Since it emerged as a novel psychotherapeutic tool in the 1970s and early 80s, scientists and researchers have sought to prove the extraordinary potential of this substance to treat PTSD.

MDMA is a synthetic drug that can act as a stimulant and mild hallucinogen, but is primarily considered an ‘empathogen’ as it can amplify emotional connection and feelings of empathy.

Time and time again, it’s shown genuine promise in alleviating the state of heightened anxiety and corresponding flashbacks, nightmares, and fear responses that those suffering from one of the most intractable mental illnesses must endure for their entire lives.

With stigma still firmly attached, however, attempts to rebrand and integrate Ecstasy into current healthcare systems have been relatively futile.

Until 2021, that is, when a breakthrough clinical trial provided the team at the Multidisciplinary Association of Psychedelic Studies (MAPS) with new data to back their claims.

According to their study, which was published in Nature Medicine, of the 90 combat veterans, first responders, victims of sexual assault, mass shootings, domestic violence or childhood trauma involved, those who received MDMA during talk therapy experienced a significantly greater reduction in the severity of their symptoms compared with those taking an inactive placebo.

After 18 weeks and three sessions, 67% of participants in the MDMA group underwent a transformation so notable they no longer met the threshold for a PTSD diagnosis.

Not only this, but the drug produced no serious adverse side effects besides temporary nausea and a mild loss of appetite.

‘This is about as excited as I can get about a clinical trial,’ Albert Garcia-Romeu, a neuroscientist at Johns Hopkins University School of Medicine, told The New York Times in 2021.

‘There is nothing like these results for a neuropsychiatric disease. This is a wonderful time for discovery, because people are suddenly willing to consider these substances as therapeutics again, which hasn’t happened in 50 years.’

As MAPS outlines in the findings, combining Ecstasy with therapy allows the brain to repair itself by processing painful memories rather than masking them – as is the case with traditional pharmaceuticals.

In other words, MDMA-assisted therapy stimulates one’s own conscious ability for self-healing and helps people with PTSD transition from a hypervigilant, hyper-aroused state into a mindset where processing trauma becomes more feasible.

As a result of this, adding the drug (which affects a wide range of neurotransmitters facilitating signalling between neurons including serotonin and dopamine) to the equation aids people in overcoming a disorder faster.

Able to reopen what’s referred to as a ‘critical period,’ which is the window during childhood when the brain has the superior ability to make new memories and store them, it brings about progress that otherwise takes years to achieve.
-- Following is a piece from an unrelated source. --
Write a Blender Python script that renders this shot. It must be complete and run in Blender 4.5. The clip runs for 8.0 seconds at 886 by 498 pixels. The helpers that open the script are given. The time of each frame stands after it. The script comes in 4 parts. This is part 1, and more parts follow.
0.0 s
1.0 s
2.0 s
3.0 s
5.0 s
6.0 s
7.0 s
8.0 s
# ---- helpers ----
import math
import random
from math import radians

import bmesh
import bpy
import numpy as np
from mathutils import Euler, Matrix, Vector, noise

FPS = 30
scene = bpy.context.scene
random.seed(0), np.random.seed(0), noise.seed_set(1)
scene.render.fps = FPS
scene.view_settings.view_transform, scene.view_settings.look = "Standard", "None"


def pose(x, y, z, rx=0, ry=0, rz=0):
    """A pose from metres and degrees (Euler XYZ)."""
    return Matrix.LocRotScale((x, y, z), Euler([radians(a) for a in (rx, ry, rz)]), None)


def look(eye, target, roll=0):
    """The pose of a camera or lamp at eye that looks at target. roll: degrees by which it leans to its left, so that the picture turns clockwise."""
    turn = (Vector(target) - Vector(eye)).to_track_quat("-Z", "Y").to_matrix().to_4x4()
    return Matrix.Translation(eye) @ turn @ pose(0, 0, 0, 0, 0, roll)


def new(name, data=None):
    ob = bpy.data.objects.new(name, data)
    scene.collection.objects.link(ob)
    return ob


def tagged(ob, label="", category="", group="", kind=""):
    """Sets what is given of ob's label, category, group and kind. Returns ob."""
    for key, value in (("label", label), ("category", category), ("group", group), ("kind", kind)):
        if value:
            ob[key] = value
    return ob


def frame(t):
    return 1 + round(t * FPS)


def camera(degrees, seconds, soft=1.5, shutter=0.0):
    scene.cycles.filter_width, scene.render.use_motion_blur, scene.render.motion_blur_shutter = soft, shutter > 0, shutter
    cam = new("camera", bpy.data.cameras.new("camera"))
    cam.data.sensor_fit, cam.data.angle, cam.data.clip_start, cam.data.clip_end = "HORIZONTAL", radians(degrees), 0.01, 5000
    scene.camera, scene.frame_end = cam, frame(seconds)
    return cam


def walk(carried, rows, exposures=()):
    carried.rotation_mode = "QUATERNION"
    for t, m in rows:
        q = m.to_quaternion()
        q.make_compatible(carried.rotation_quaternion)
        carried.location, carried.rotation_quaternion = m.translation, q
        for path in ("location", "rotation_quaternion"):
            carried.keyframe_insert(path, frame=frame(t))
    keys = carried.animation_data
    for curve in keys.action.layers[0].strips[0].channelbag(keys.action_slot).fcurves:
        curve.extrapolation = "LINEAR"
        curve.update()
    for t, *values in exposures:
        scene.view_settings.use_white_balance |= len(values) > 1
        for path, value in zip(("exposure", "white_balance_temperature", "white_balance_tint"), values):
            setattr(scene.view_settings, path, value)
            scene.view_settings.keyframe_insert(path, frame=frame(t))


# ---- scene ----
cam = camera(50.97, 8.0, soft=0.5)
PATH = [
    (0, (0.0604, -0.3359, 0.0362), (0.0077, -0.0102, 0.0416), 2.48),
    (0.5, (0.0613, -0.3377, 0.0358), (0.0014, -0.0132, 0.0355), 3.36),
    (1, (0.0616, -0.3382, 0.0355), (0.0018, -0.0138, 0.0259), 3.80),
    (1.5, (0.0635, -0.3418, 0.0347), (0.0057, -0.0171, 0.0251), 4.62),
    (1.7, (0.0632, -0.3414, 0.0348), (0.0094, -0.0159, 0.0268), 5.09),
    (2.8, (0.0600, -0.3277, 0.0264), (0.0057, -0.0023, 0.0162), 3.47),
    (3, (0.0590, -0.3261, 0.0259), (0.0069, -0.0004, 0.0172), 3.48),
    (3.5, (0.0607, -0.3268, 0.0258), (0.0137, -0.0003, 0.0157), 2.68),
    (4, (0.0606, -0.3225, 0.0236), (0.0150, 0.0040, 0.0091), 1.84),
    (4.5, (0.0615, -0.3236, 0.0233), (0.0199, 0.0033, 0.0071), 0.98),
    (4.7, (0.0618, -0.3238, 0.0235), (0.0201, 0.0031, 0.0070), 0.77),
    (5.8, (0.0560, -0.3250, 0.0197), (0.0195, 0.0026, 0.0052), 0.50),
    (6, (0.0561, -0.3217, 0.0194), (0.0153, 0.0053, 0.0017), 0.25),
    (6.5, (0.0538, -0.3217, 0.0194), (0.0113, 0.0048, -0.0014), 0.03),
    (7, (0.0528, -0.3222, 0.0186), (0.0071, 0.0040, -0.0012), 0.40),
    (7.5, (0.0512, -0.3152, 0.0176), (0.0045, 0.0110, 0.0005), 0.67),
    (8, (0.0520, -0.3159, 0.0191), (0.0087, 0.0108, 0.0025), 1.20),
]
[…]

The non-profit organisation stresses, of course, that MDMA taken in isolation, without therapy, does not automatically have benefits – it’s the enhancement of the process alongside a willingness to engage with trauma that works.

‘The findings make a clear case for medical approval,’ said Garcia-Romeu. ‘It represents a sea change that could revolutionize health care.’

Three years later, and this sea change may soon become a reality.

This is because the F.D.A., despite having raised red flags about trial methodology, bias, and potential data suppression and initially rejecting MDMA-assisted therapy for these reasons, is scheduled to make an announcement about moving forward with the treatment.

The regulators have until Sunday to decide if they will sign off on legalisation, after an unabating push from proponents – specifically veterans, who are some of the most visible advocates, arguing it fills a much-needed gap in effective treatments for PTSD – and more than 60 bipartisan lawmakers in the House and Senate to do so.

Consequently, most in the field believe that approval is not so much a matter or if, but when.

‘Even if there are risks, we’ve got to figure this out, because we cannot not let this treatment be available,’ Rachel Yehuda, a professor of psychiatry and neuroscience at the Icahn School of Medicine at Mount Sinai, tells the BBC.

‘Without it, we’re just leaving too many people in suffering that they don’t need to be in, and that is not right.’